→ **Given data**

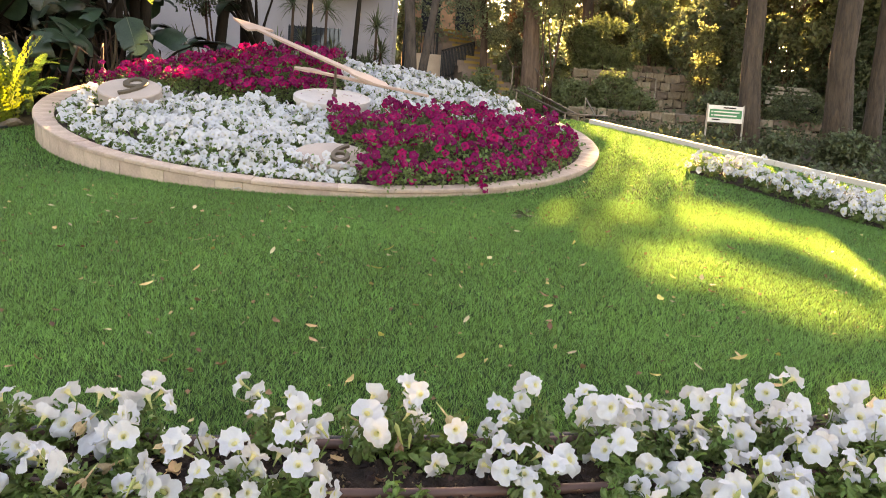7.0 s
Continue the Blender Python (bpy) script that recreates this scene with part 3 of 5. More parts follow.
# ---- foliage ----
# patches of lawn that the low sun reaches between the crowns: capsules x0, y0, x1, y1, half width across the light and along it
SUNNY = np.array([(-3.93, 6.1, -3.97, 6.9, 0.1, 0.1), (-3.97, 7.0, -3.99, 7.9, 0.08, 0.1), (-3.72, 5.9, -3.5, 6.3, 0.1, 0.1), (-3.5, 6.3, -3.22, 7.4, 0.12, 0.11), (-4.9, 6.0, -4.5, 7.3, 0.26, 0.17), (-5.35, 4.75, -4.85, 5.5, 0.14, 0.12), (-4.5, 4.15, -4.42, 4.4, 0.1, 0.1), (-6.3, 4.9, -5.5, 5.4, 0.2, 0.14),
                  (-3.4, 9.3, -2.6, 9.7, 0.14, 0.15), (3.4, 10.9, 3.5, 8.6, 0.18, 0.14), (4.05, 10.2, 4.05, 8.7, 0.34, 0.15), (4.75, 9.0, 5.9, 6.6, 0.36, 0.17), (2.95, 6.55, 3.2, 6.25, 0.14, 0.11), (3.2, 6.2, 3.45, 5.6, 0.18, 0.12), (3.45, 5.5, 3.45, 4.8, 0.2, 0.12),
                  (1.95, 4.92, 2.12, 4.75, 0.07, 0.09), (2.25, 4.75, 2.6, 4.0, 0.13, 0.105), (1.64, 6.34, 1.68, 6.34, 0.04, 0.07), (2.16, 6.45, 2.28, 6.45, 0.06, 0.08), (1.75, 5.65, 1.78, 5.6, 0.04, 0.07), (3.7, 4.5, 3.9, 4.1, 0.12, 0.1), (1.8, 2.35, 2.6, 2.7, 0.03, 0.1)])


ACROSS = np.array([math.cos(SUN_AZ), -math.sin(SUN_AZ), 0.0])
UPRIGHT = np.cross(ACROSS, np.array(SUN_DIR))
t12 = np.linspace(0, 1, 14)[None, :]
sx, sy = (SUNNY[:, 0:1] + (SUNNY[:, 2:3] - SUNNY[:, 0:1]) * t12).ravel(), (SUNNY[:, 1:2] + (SUNNY[:, 3:4] - SUNNY[:, 1:2]) * t12).ravel()
lit_points = np.column_stack([sx, sy, lawn_z(sx, sy) + 0.02])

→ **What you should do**
Every line from the start of the listing above through the line with "2.7, 0.03, 0.1)])" should be repeated exactly; skip the pictures and add nothing else.

→ **The reply**
7.0 s
Continue the Blender Python (bpy) script that recreates this scene with part 3 of 5. More parts follow.
# ---- foliage ----
# patches of lawn that the low sun reaches between the crowns: capsules x0, y0, x1, y1, half width across the light and along it
SUNNY = np.array([(-3.93, 6.1, -3.97, 6.9, 0.1, 0.1), (-3.97, 7.0, -3.99, 7.9, 0.08, 0.1), (-3.72, 5.9, -3.5, 6.3, 0.1, 0.1), (-3.5, 6.3, -3.22, 7.4, 0.12, 0.11), (-4.9, 6.0, -4.5, 7.3, 0.26, 0.17), (-5.35, 4.75, -4.85, 5.5, 0.14, 0.12), (-4.5, 4.15, -4.42, 4.4, 0.1, 0.1), (-6.3, 4.9, -5.5, 5.4, 0.2, 0.14),
                  (-3.4, 9.3, -2.6, 9.7, 0.14, 0.15), (3.4, 10.9, 3.5, 8.6, 0.18, 0.14), (4.05, 10.2, 4.05, 8.7, 0.34, 0.15), (4.75, 9.0, 5.9, 6.6, 0.36, 0.17), (2.95, 6.55, 3.2, 6.25, 0.14, 0.11), (3.2, 6.2, 3.45, 5.6, 0.18, 0.12), (3.45, 5.5, 3.45, 4.8, 0.2, 0.12),
                  (1.95, 4.92, 2.12, 4.75, 0.07, 0.09), (2.25, 4.75, 2.6, 4.0, 0.13, 0.105), (1.64, 6.34, 1.68, 6.34, 0.04, 0.07), (2.16, 6.45, 2.28, 6.45, 0.06, 0.08), (1.75, 5.65, 1.78, 5.6, 0.04, 0.07), (3.7, 4.5, 3.9, 4.1, 0.12, 0.1), (1.8, 2.35, 2.6, 2.7, 0.03, 0.1)])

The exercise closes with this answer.